• [GOAL OF THE EXERCISE]:
Only the lines from the one containing "from mathutils import" through the one containing "turn = (Vector(target)" are to be copied, exactly and with both ends kept.
□ □ □
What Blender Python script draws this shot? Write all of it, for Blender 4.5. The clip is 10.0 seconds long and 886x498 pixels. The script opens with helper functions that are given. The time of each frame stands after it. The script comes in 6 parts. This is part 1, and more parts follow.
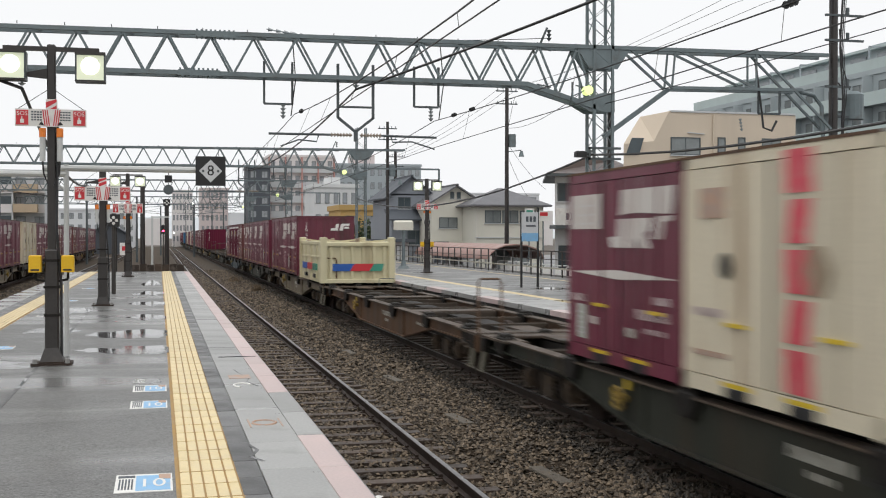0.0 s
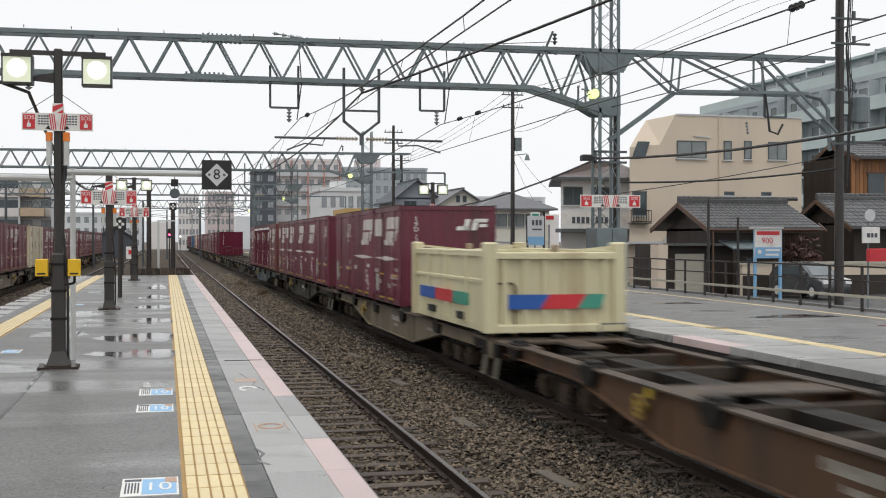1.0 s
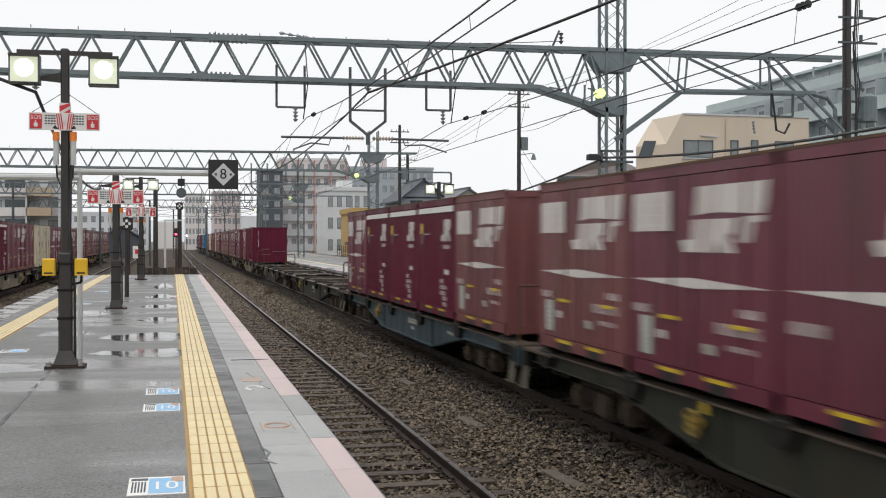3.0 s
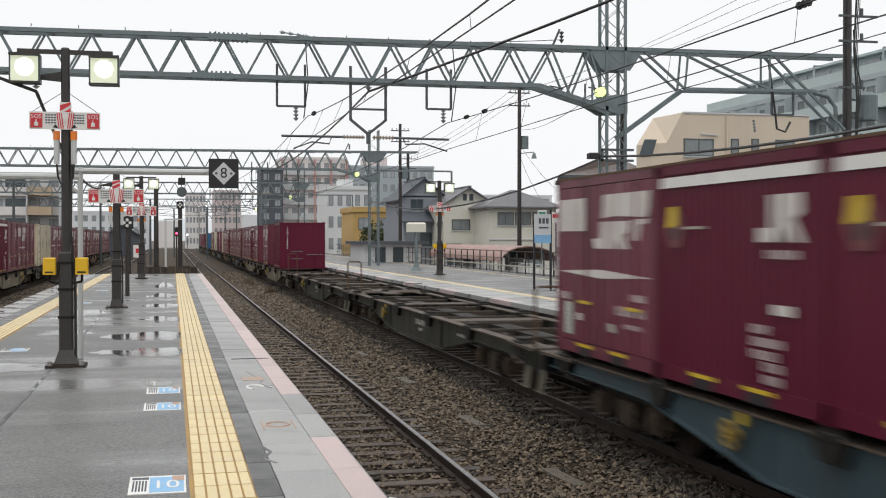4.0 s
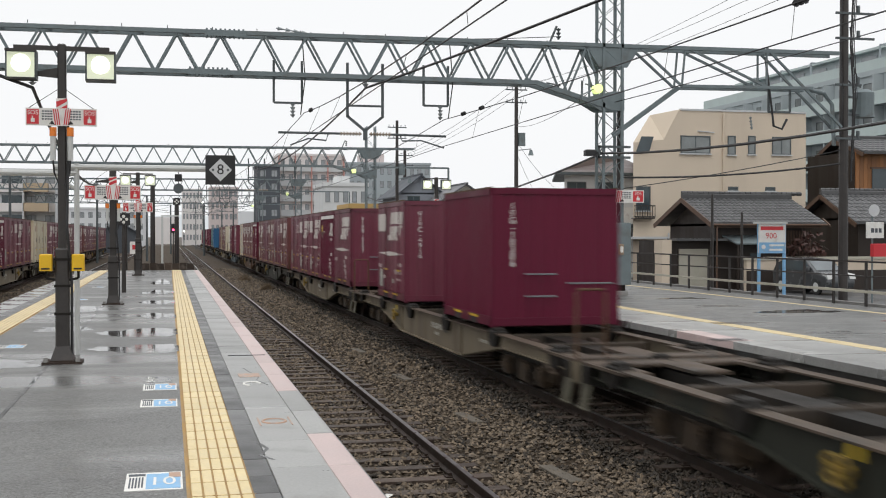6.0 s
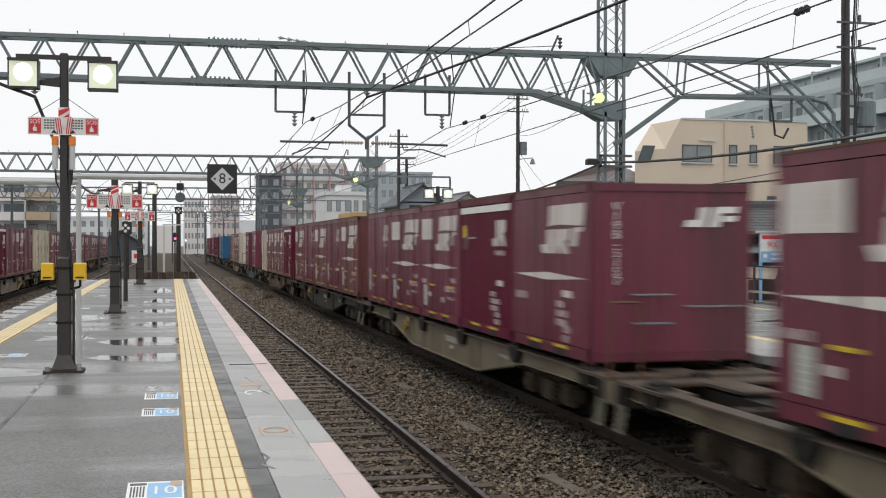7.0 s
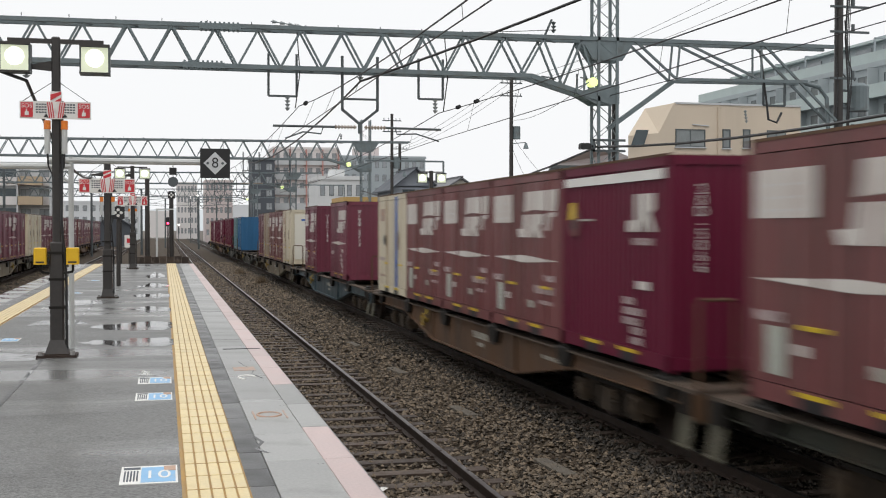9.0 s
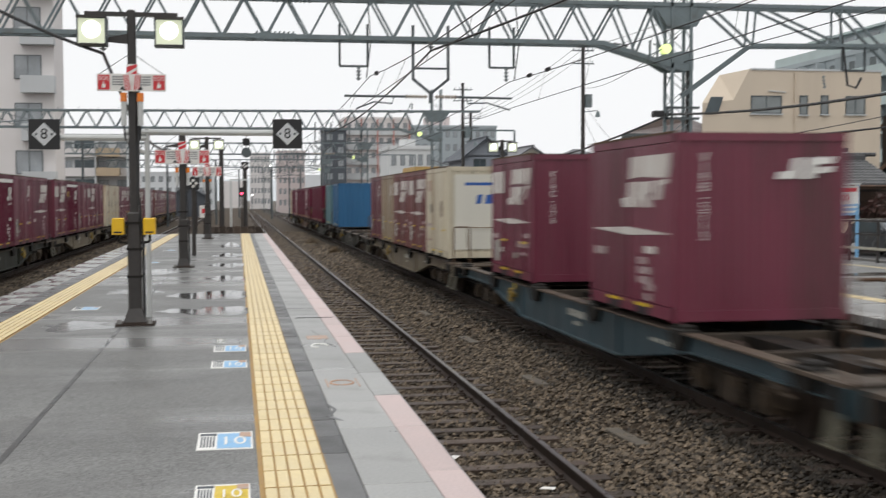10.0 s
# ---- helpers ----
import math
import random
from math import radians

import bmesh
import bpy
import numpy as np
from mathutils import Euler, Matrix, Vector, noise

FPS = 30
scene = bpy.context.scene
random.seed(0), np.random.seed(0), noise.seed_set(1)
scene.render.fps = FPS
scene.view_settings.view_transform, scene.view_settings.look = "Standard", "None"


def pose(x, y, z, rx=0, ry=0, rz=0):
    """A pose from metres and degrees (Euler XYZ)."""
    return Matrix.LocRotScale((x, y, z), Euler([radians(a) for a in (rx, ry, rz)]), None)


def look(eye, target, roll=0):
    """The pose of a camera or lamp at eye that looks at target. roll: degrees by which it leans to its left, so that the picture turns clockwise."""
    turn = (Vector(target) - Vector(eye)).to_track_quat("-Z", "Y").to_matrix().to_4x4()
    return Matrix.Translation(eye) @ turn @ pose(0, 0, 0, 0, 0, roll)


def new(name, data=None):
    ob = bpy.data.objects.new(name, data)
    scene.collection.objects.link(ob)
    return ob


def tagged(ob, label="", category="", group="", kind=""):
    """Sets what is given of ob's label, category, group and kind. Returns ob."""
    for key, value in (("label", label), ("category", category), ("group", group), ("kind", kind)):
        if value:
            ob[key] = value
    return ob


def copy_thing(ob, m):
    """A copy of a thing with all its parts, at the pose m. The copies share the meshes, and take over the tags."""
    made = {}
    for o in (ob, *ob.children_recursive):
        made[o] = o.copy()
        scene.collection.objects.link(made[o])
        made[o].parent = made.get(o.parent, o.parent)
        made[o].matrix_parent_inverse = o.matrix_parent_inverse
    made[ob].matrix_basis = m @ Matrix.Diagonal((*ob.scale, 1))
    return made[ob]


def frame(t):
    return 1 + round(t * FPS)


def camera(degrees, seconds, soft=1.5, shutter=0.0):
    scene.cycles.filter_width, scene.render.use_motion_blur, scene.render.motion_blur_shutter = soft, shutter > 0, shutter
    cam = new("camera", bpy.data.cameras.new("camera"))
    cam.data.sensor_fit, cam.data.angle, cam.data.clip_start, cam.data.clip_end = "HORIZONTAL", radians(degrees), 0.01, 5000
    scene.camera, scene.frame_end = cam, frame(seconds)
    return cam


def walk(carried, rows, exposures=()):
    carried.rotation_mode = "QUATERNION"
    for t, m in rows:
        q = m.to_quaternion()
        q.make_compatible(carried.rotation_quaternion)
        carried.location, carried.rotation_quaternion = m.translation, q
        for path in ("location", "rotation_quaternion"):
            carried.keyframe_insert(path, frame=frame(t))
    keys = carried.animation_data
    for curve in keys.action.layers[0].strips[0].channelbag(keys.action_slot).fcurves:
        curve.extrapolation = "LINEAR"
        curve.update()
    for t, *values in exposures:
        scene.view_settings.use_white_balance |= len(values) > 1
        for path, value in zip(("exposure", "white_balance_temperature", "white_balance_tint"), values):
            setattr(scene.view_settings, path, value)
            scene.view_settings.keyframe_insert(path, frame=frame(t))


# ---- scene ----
# ------------------------------------------------------------ camera
cam = camera(41.73, 10.0, soft=1.05, shutter=0.5)
EYE = (0.0, 0.0, 2.7)
PATH = [  # seconds, pitch, roll, yaw
    (0.0, -0.631, -0.039, -13.714),
    (0.5, -0.535, -0.024, -13.510),
    (1.0, -0.452, -0.015, -13.424),
    (1.5, -0.453, -0.027, -13.274),
    (2.0, -0.487, 0.008, -13.175),
    (2.5, -0.474, -0.035, -13.127),
    (4.0, -0.535, 0.032, -13.089),
    (4.5, -0.613, 0.000, -13.095),
    (5.0, -0.749, -0.057, -13.252),
    (5.5, -0.822, -0.018, -13.283),
    (7.0, -0.254, -0.030, -13.167),
    (7.5, -0.234, 0.074, -13.318),
    (8.0, -0.553, 0.131, -13.460),
    (8.5, -0.927, 0.076, -13.658),
    (9.0, -1.017, -0.018, -13.495),
    (9.5, -1.236, -0.066, -12.504),
    (10.0, -2.519, 0.191, -9.998),
]
walk(cam, [(t, pose(*EYE, 90 + p, r, y)) for t, p, r, y in PATH])

# ------------------------------------------------------------ overcast daylight
world = bpy.data.worlds.new("overcast_sky")
scene.world = world
world.use_nodes = True
wn, wl = world.node_tree.nodes, world.node_tree.links
wn.clear()
sky = wn.new("ShaderNodeTexSky")
sky.sky_type, sky.sun_disc, sky.sun_elevation, sky.sun_rotation = "NISHITA", False, radians(50), radians(200)
sky.air_density, sky.dust_density = 2.0, 6.0
dim = wn.new("ShaderNodeMix")
dim.data_type, dim.blend_type = "RGBA", "MIX"
dim.inputs[0].default_value = 0.97
dim.inputs[7].default_value = (9.3, 9.4, 9.55, 1)
bg = wn.new("ShaderNodeBackground")
bg.inputs[1].default_value = 0.1
wo = wn.new("ShaderNodeOutputWorld")
wl.new(sky.outputs[0], dim.inputs[6])
wl.new(dim.outputs[2], bg.inputs[0])
wl.new(bg.outputs[0], wo.inputs[0])
sun = new("sun", bpy.data.lights.new("sun", "SUN"))
sun.data.energy, sun.data.angle, sun.data.color = 1.3, radians(60), (1.0, 0.985, 0.96)
sun.matrix_basis = look((0, 0, 60), (8, 14, 0))
scene.view_settings.exposure = 0.06


# ------------------------------------------------------------ materials
def material(name, color, rough=0.6, metal=0.0, vary=0.25, scale=3.0, fine=60.0, bump=0.15, dirt=None, dirt_amount=0.35,
             dirt_scale=1.2, island=False, spec=0.5, obj_vary=0.0, wet=0.0, wet_rough=0.03, streak=False, grain=0.4):
    m = bpy.data.materials.new(name)
    m.use_nodes = True
    n, l = m.node_tree.nodes, m.node_tree.links
    b = n["Principled BSDF"]
    tc = n.new("ShaderNodeTexCoord")
    src = tc.outputs["Object"]
    if streak:
        mp = n.new("ShaderNodeMapping")
        mp.inputs["Scale"].default_value = (1.0, 1.0, 0.12)
        l.new(src, mp.inputs[0])
        src_d = mp.outputs[0]
    else:
        src_d = src
    big, small = n.new("ShaderNodeTexNoise"), n.new("ShaderNodeTexNoise")
    big.inputs["Scale"].default_value, big.inputs["Detail"].default_value = scale, 5.0
    small.inputs["Scale"].default_value, small.inputs["Detail"].default_value = fine, 4.0
    l.new(src_d, big.inputs["Vector"])
    l.new(src, small.inputs["Vector"])
    add = n.new("ShaderNodeMath")
    add.operation = "MULTIPLY_ADD"
    add.inputs[1].default_value = grain
    l.new(small.outputs[0], add.inputs[0])
    sc = n.new("ShaderNodeMath")
    sc.operation = "MULTIPLY"
    sc.inputs[1].default_value = 1 - grain
    l.new(big.outputs[0], sc.inputs[0])
    l.new(sc.outputs[0], add.inputs[2])
    ramp = n.new("ShaderNodeMapRange")
    ramp.inputs[1].default_value, ramp.inputs[2].default_value = 0.3, 0.7
    ramp.inputs[3].default_value, ramp.inputs[4].default_value = 1 - vary, 1 + vary
    l.new(add.outputs[0], ramp.inputs[0])
    val = ramp.outputs[0]
    if island or obj_vary:
        if island:
            rnd = n.new("ShaderNodeNewGeometry").outputs["Random Per Island"]
        else:
            rnd = n.new("ShaderNodeObjectInfo").outputs["Random"]
        rr = n.new("ShaderNodeMapRange")
        a = obj_vary or 0.45
        rr.inputs[3].default_value, rr.inputs[4].default_value = 1 - a, 1 + a
        l.new(rnd, rr.inputs[0])
        mm = n.new("ShaderNodeMath")
        mm.operation = "MULTIPLY"
        l.new(val, mm.inputs[0])
        l.new(rr.outputs[0], mm.inputs[1])
        val = mm.outputs[0]
    mul = n.new("ShaderNodeVectorMath")
    mul.operation = "SCALE"
    mul.inputs[0].default_value = color
    l.new(val, mul.inputs["Scale"])
    col = mul.outputs[0]
    if dirt:
        dn = n.new("ShaderNodeTexNoise")
        dn.inputs["Scale"].default_value, dn.inputs["Detail"].default_value = dirt_scale, 7.0
        dn.inputs["Roughness"].default_value = 0.65
        l.new(src_d, dn.inputs["Vector"])
        dr = n.new("ShaderNodeMapRange")
        dr.inputs[1].default_value, dr.inputs[2].default_value = 0.62 - 0.3 * dirt_amount, 0.78 - 0.2 * dirt_amount
        dr.inputs[4].default_value = min(1.0, dirt_amount * 2)
        l.new(dn.outputs[0], dr.inputs[0])
        mx = n.new("ShaderNodeMix")
        mx.data_type = "RGBA"
        l.new(dr.outputs[0], mx.inputs[0])
        l.new(col, mx.inputs[6])
        mx.inputs[7].default_value = (*dirt, 1)
        col = mx.outputs[2]
    l.new(col, b.inputs["Base Color"])
    rv = n.new("ShaderNodeMapRange")
    rv.inputs[1].default_value, rv.inputs[2].default_value = 0.3, 0.7
    rv.inputs[3].default_value, rv.inputs[4].default_value = max(0.02, rough - 0.12), min(1, rough + 0.12)
    l.new(big.outputs[0], rv.inputs[0])
    rsock = rv.outputs[0]
    if wet:
        # puddles: stretched across the platform, mirror-smooth where the noise is high
        mp = n.new("ShaderNodeMapping")
        mp.inputs["Scale"].default_value = (0.28, 1.0, 1.0)
        l.new(src, mp.inputs[0])
        pn = n.new("ShaderNodeTexNoise")
        pn.inputs["Scale"].default_value, pn.inputs["Detail"].default_value = 0.75, 3.5
        l.new(mp.outputs[0], pn.inputs["Vector"])
        pr = n.new("ShaderNodeMapRange")
        pr.inputs[1].default_value, pr.inputs[2].default_value = 0.62 - 0.08 * wet - 0.5 * max(0, wet_rough - 0.05), 0.68 - 0.08 * wet
        l.new(pn.outputs[0], pr.inputs[0])
        mr = n.new("ShaderNodeMix")
        l.new(pr.outputs[0], mr.inputs[0])
        l.new(rsock, mr.inputs[2])
        mr.inputs[3].default_value = wet_rough
        rsock = mr.outputs[0]
    l.new(rsock, b.inputs["Roughness"])
    b.inputs["Metallic"].default_value = metal
    b.inputs["Specular IOR Level"].default_value = spec
    if bump:
        bp = n.new("ShaderNodeBump")
        bp.inputs["Strength"].default_value, bp.inputs["Distance"].default_value = bump, 0.01
        l.new(small.outputs[0], bp.inputs["Height"])
        if wet:
            inv = n.new("ShaderNodeMath")
            inv.operation = "MULTIPLY_ADD"
            inv.inputs[1].default_value, inv.inputs[2].default_value = -bump, bump
            l.new(pr.outputs[0], inv.inputs[0])
            l.new(inv.outputs[0], bp.inputs["Strength"])
        l.new(bp.outputs[0], b.inputs["Normal"])
    return m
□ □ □
• [EXPECTED ANSWER]:
from mathutils import Euler, Matrix, Vector, noise

FPS = 30
scene = bpy.context.scene
random.seed(0), np.random.seed(0), noise.seed_set(1)
scene.render.fps = FPS
scene.view_settings.view_transform, scene.view_settings.look = "Standard", "None"


def pose(x, y, z, rx=0, ry=0, rz=0):
    """A pose from metres and degrees (Euler XYZ)."""
    return Matrix.LocRotScale((x, y, z), Euler([radians(a) for a in (rx, ry, rz)]), None)


def look(eye, target, roll=0):
    """The pose of a camera or lamp at eye that looks at target. roll: degrees by which it leans to its left, so that the picture turns clockwise."""
    turn = (Vector(target) - Vector(eye)).to_track_quat("-Z", "Y").to_matrix().to_4x4()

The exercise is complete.